--- START OF Data ---

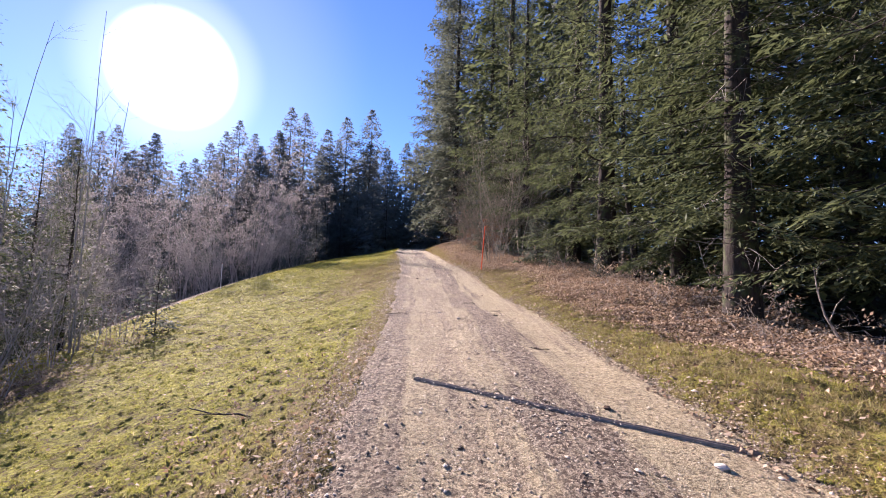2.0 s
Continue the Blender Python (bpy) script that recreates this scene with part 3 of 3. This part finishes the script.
# young conifers
wood, (v, f), snag = conifer(61, 9.5, 2.0, 0.2, 32, 6, 10, 3, (0.20, 0.06), 0.12, 0.2, fan=0.6)
young = tree_thing("young_spruce", wood, tri_mesh("crown", v, f, M_SPRUCE), "young spruce with a bare pointed leader", "tree", "young spruces")
young.matrix_basis = pose(-11.2, 14.2, stand(-11.2, 14.2))
for x, y, turn, size in ((-12.4, 10.4, 70, 0.85), (-14.0, 19.5, 140, 0.8), (-10.9, 11.6, 200, 0.6), (-13.2, 16.2, 290, 0.9), (-17, 25, 30, 0.9), (-9.8, 9.0, 340, 0.7), (-10.4, 16.6, 80, 0.65), (-9.9, 12.9, 120, 0.5), (-8.4, 9.9, 15, 0.42), (-7.9, 7.0, 215, 0.5), (-12.0, 7.6, 60, 0.95)):
    plant(young, x, y, turn, size)
wood, (v, f), snag = conifer(62, 1.9, 0.8, 0.05, 12, 5, 7, 2, (0.19, 0.055), 0.2, 0.25)
sapling = tree_thing("fir_sapling", wood, tri_mesh("crown", v, f, M_FIR), "small pale green fir sapling at the edge of the meadow", "sapling", "fir saplings")
sapling.matrix_basis = pose(-8.2, 17.2, stand(-8.2, 17.2))
for x, y, turn, size in ((3.4, 29.4, 70, 1.3), (4.6, 22.0, 140, 1.1), (5.0, 20.6, 30, 0.8), (4.9, 26.2, 220, 1.5), (5.3, 17.0, 10, 0.5), (5.2, 24.0, 180, 1.2), (8.2, 17.6, 40, 1.7), (8.6, 20.5, 90, 1.8), (9.6, 15.0, 150, 1.8), (7.9, 23.2, 210, 1.7), (10.0, 11.4, 260, 1.8), (9.4, 8.8, 310, 1.6), (11.4, 14.8, 20, 1.9), (7.6, 26.0, 70, 1.6), (10.6, 6.6, 110, 1.5), (8.9, 13.4, 170, 1.6), (10.5, 26.0, 50, 1.8), (12.0, 23.5, 100, 1.9), (9.6, 22.5, 150, 1.8)):
    plant(sapling, x, y, turn, size)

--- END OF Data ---

* Direction: Copy the listing over exactly, skipping the pictures it holds.

* Finished exercise:
2.0 s
Continue the Blender Python (bpy) script that recreates this scene with part 3 of 3. This part finishes the script.
# young conifers
wood, (v, f), snag = conifer(61, 9.5, 2.0, 0.2, 32, 6, 10, 3, (0.20, 0.06), 0.12, 0.2, fan=0.6)
young = tree_thing("young_spruce", wood, tri_mesh("crown", v, f, M_SPRUCE), "young spruce with a bare pointed leader", "tree", "young spruces")
young.matrix_basis = pose(-11.2, 14.2, stand(-11.2, 14.2))
for x, y, turn, size in ((-12.4, 10.4, 70, 0.85), (-14.0, 19.5, 140, 0.8), (-10.9, 11.6, 200, 0.6), (-13.2, 16.2, 290, 0.9), (-17, 25, 30, 0.9), (-9.8, 9.0, 340, 0.7), (-10.4, 16.6, 80, 0.65), (-9.9, 12.9, 120, 0.5), (-8.4, 9.9, 15, 0.42), (-7.9, 7.0, 215, 0.5), (-12.0, 7.6, 60, 0.95)):
    plant(young, x, y, turn, size)
wood, (v, f), snag = conifer(62, 1.9, 0.8, 0.05, 12, 5, 7, 2, (0.19, 0.055), 0.2, 0.25)
sapling = tree_thing("fir_sapling", wood, tri_mesh("crown", v, f, M_FIR), "small pale green fir sapling at the edge of the meadow", "sapling", "fir saplings")
sapling.matrix_basis = pose(-8.2, 17.2, stand(-8.2, 17.2))
for x, y, turn, size in ((3.4, 29.4, 70, 1.3), (4.6, 22.0, 140, 1.1), (5.0, 20.6, 30, 0.8), (4.9, 26.2, 220, 1.5), (5.3, 17.0, 10, 0.5), (5.2, 24.0, 180, 1.2), (8.2, 17.6, 40, 1.7), (8.6, 20.5, 90, 1.8), (9.6, 15.0, 150, 1.8), (7.9, 23.2, 210, 1.7), (10.0, 11.4, 260, 1.8), (9.4, 8.8, 310, 1.6), (11.4, 14.8, 20, 1.9), (7.6, 26.0, 70, 1.6), (10.6, 6.6, 110, 1.5), (8.9, 13.4, 170, 1.6), (10.5, 26.0, 50, 1.8), (12.0, 23.5, 100, 1.9), (9.6, 22.5, 150, 1.8)):
    plant(sapling, x, y, turn, size)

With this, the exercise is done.